Paul Hawken, who is an environmentalist, entrepreneur, journalist and author, has devoted his life to sustainability and redefining the relationship between business and the environment. Generally, he is optimistic about the chances that humanity can alter the course that we have created. His latest book, Drawdown: The Most Comprehensive Plan Ever Proposed to Reverse Global Warming (2017), proposes 100 solutions, which are based on experts in the fields of climate and environment. These solutions are supported by critical policy and science, will turn–he says–the course to reduce global warming. Examples of themes in his book include energy, food, women and girls, land use, and transport.

If you want to learn more about his ideas, go to the Yale E360, which is an online magazine from Yale University’s School of Forestry & Environmental Science. It’s definitely worth the read to discover ways that individuals can make a difference.

This entry was posted in Black-and-White Photography, Digital Art, Gardens and Gardening, Mobile Photography, Nature Photography, Photography, Photomontage, Writing and tagged , , , , , , . Bookmark the permalink.

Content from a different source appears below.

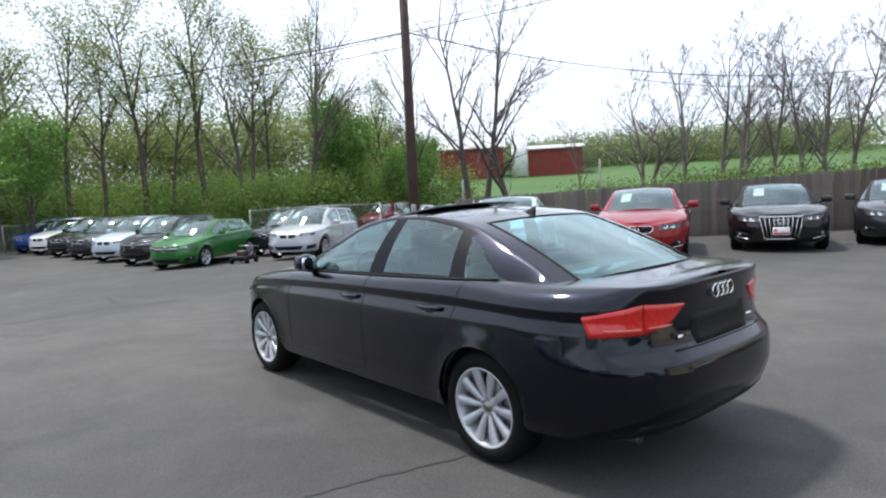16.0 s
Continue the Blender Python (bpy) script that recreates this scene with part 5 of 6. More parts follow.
        tube(bm, [(side * 0.79, -0.52, 0.975), (side * 0.84, -0.51, 0.978), (side * 0.89, -0.495, 0.985)], [0.030, 0.026, 0.024], 10)
        part("mirror_foot", bm, BLACK_TRIM, mir)


BLACK_PAINT = paint("black_pearl_paint", (0.0042, 0.0055, 0.0125), 0.85, 1.0, 0.38, 0.07)
BLACK_PAINT.node_tree.nodes["Principled BSDF"].inputs["Coat IOR"].default_value = 1.43
SATIN = surf("satin_black_frame", (0.0055, 0.006, 0.0085), (0.007, 0.0075, 0.010), 4, 0.5, spec=0.12)
LAMP_STRIP = surf("inner_lamp_red", (0.62, 0.10, 0.08), (0.5, 0.06, 0.05), 30, 0.2, coat=1.0)
A = SedanShell(wb=2.808, fo=0.85, ro=1.015, width=1.826, height=1.427, arch=0.345, crown=0.026, lf=0.8, pf=2.6, pr=3.3, ya=-0.94, yc=1.85)
A.refine()
hero = thing("sedan", pose(0, 0, 0), "glossy black four-door sedan with ten-spoke alloy wheels", "car")
sedan_body(hero, A, BLACK_PAINT, SATIN, PANE, PANE_FRONT)
add_wheels(A, hero, 10)
BAR_GREY = surf("dark_grille_grey", (0.030, 0.031, 0.034), (0.022, 0.023, 0.025), 8, 0.4, 0.2)
gq = [(-0.273, 0.335), (0.273, 0.335), (0.359, 0.702), (-0.359, 0.702)]
grille = part("grille", skin_patch(A, bmesh.new(), "f", gq, 0.004, 0.03, 14, 8), BLACK_PLASTIC, hero)
bm = bmesh.new()
rim_pts = skin_line(A, "f", [(-0.239, 0.325), (0.239, 0.325), (0.266, 0.336), (0.279, 0.362), (0.361, 0.645), (0.366, 0.677), (0.354, 0.699), (0.325, 0.709), (-0.325, 0.709), (-0.354, 0.699), (-0.366, 0.677), (-0.361, 0.645), (-0.279, 0.362), (-0.266, 0.336), (-0.239, 0.325)], 0.008, 8)[:-1]
tube(bm, rim_pts, 0.0095, 8, closed=True)
part("grille_frame", bm, CHROME, grille)
for z in (0.682, 0.655, 0.628, 0.601, 0.574, 0.395, 0.365, 0.345):
    t = (z - 0.335) / 0.38
    a = 0.273 + 0.086 * t - 0.015
    bm = bmesh.new()
    tube(bm, skin_line(A, "f", [(-a, z), (a, z)], 0.008, 12), 0.0075, 6)
    part("grille_bar", bm, BAR_GREY if z > 0.5 else BLACK_TRIM, grille)
part("plate_carrier", skin_patch(A, bmesh.new(), "f", [(-0.290, 0.43), (0.290, 0.43), (0.318, 0.545), (-0.318, 0.545)], 0.018, 0.03, 12, 4), GREY_PLATE, grille)
bm = bmesh.new()
for z in (0.425, 0.552):
    a = 0.294 + 0.086 * (z - 0.43) / 0.38
    tube(bm, skin_line(A, "f", [(-a, z), (a, z)], 0.016, 12), 0.004, 6)
part("grille_strip", bm, CHROME, grille)
for i in range(4):
    bm = bmesh.new()
    c = A.on("f", (i - 1.5) * 0.0585, 0.633, 0.024)
    tube(bm, [c + Vector((0.040 * math.cos(a * math.tau / 28), 0.004 * math.sin(a), 0.040 * math.sin(a * math.tau / 28))) for a in range(28)], 0.0075, 8, closed=True)
    part("emblem_ring", bm, CHROME, grille)
bm = bmesh.new()
box(bm, A.on("f", -0.285, 0.61, 0.02), (0.075, 0.006, 0.014))
part("badge_bar", bm, CHROME, grille)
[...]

24 Responses to Visual Reflections: Nature Photography as Palette in an Age of Uncertainty: No. 14 (“Black” Dahlia Photomontage)

  1. prior.. says:

    lovely edit on that flower – and perfect for the pens part (as usual – I know you pair the lens and pens with care) – and love this quote so much:

    “All is connected… no one thing can change by itself.” ~~ Paul Hawken

  2. Tina Schell says:

    Must admit I’m not drawn to the black dahlia but you’ve captured it beautifully Sally. As Janet said tho, it does address the current situation, doesn’t it?

  3. Su Leslie says:

    Beautiful ethereal image Sally. Thanks for the Hawken link. 🙂

    • Nicole, hope that you are enjoying the move into autumn. Thanks so much for your response to my image.

      • thirdeyemom says:

        Yes, I am. Our colors have not started this year though and I’m hoping we don’t miss out! It has been a very warm September. Yes I loved your image. The darkness fit my mood after all the tragic news. But I found beauty in it and peace.

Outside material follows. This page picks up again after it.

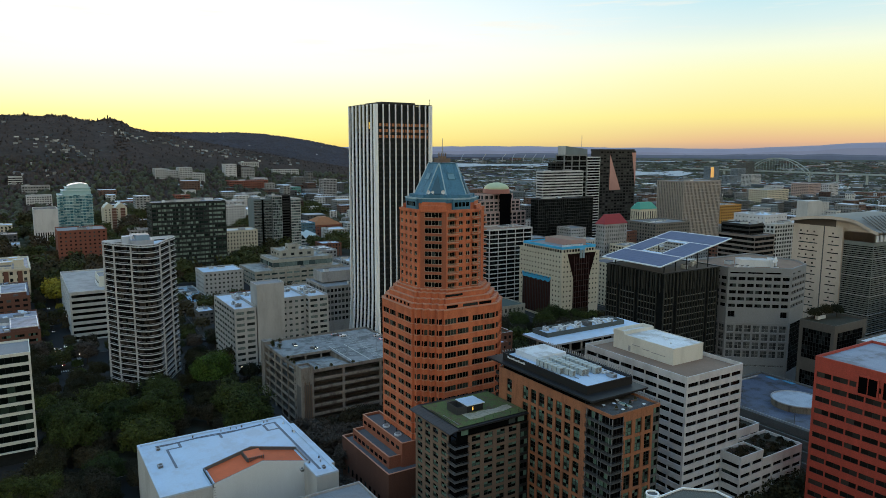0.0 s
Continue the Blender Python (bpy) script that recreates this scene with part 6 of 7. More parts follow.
    for x, y, mt in ((166.5, 43, WHITE_METAL), (168, 40, WHITE_METAL), (173.5, 47.5, WHITE_METAL), (169.5, 46.6, BROWN_BRICK), (167.4, 36.2, WHITE_METAL), (173.2, 38.6, WHITE_METAL)):
        root2 = thing("terrace_table", "small round table on the roof terrace", "table", (x, y, 62.6), "terrace furniture")
        m = Mesh()
        m.cylinder(x, y, 62.6, 63.3, 0.08, STEEL, 6)
        part("pedestal", m, root2)
        m = Mesh()
        m.cylinder(x, y, 63.3, 63.36, 0.6, mt, 14)
        part("tabletop", m, root2)
    m = Mesh()
    m.box(167.5, 172.5, 42.2, 43.4, 62.6, 63.1, FRAME_PALE)
    m.box(167.8, 172.2, 42.4, 43.2, 63.1, 63.12, GREEN_GLASS)
    solo("rooflight", m, (170, 42.8, 62.6), "long pale-framed rooflight on the terrace", "rooflight")
    sign = thing("roof_sign", "thin white lettering on the black roof screen", "sign", (126, 34.0, 66.6))
    m = Mesh()
    u = 121.0
    for k, wd in enumerate((0.9, 0.5, 0.6, 0.5, 0.7, 0.4, 0.6, 0.5, 0.8, 0.5, 0.6, 0.4, 0.7)):
        m.box(u, u + wd, 34.05, 34.14, 66.6, 67.15 if k % 4 else 67.4, WHITE_METAL)
        u += wd + 0.18
    part("bar", m, sign)
    # lower wing with the green roof
    root = thing("apartment_block", "lower grey-brown brick wing with a green roof", "building", (124, 16, 0))
    w = Walls(root, True, 200)
    zs = floors(2.0, 16, 2.9, 1.95, 0.6)
    w.side((110.5, 1.4), (132.5, 1.4), 0, 48.5, even(22, 4, 3.5, 0.4), zs, GREY_BRICK, GREEN_GLASS, FRAME_DARK, 0.3, 1, 1)
    w.side((136.6, 6.5), (136.6, 28.0), 0, 48.5, even(21.5, 4, 3.5, 0.6), zs, GREY_BRICK, GREEN_GLASS, FRAME_DARK, 0.3, 1, 1)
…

      • Nicole, I appreciate your comment. We both need a hard frost to bring those dazzling colors to the forefront, but for now I’m enjoying gorgeous weather in the low 70s.

  4. Cecilia says:

    What a fantastic picture, I’m mysteriously drawn to it.

  5. Thank you as always for the powerful and inspiring link. Your “black” dahlia is a portal into the realms of true fantasy.

  6. restlessjo says:

    It’s a striking image, Sally. The ‘black’ gleams! And yes- another day of tragedy. Where on earth will it all end?

  7. so very true, how colour and textures affect us. Beautiful Sally!

  8. DG MARYOGA says:

    So beautiful and mysteriously appealing,Sally.It exudes exoticism and a sense of drama.I’ve seen black,black flowers only in art and literature,especially in Gothic fiction.Incredible the outcome of your work on a White Dahlia.

  9. A beautiful montage, Sally. I love these full dahlias. Along with Janet, I say how terrible it is that once again we mourn so many of the innocent through one senseless act of brutality. 😦

  10. The (beautiful) black dahlia is a perfect vehicle for representing my feelings this morning upon reading about the shootings in Las Vegas.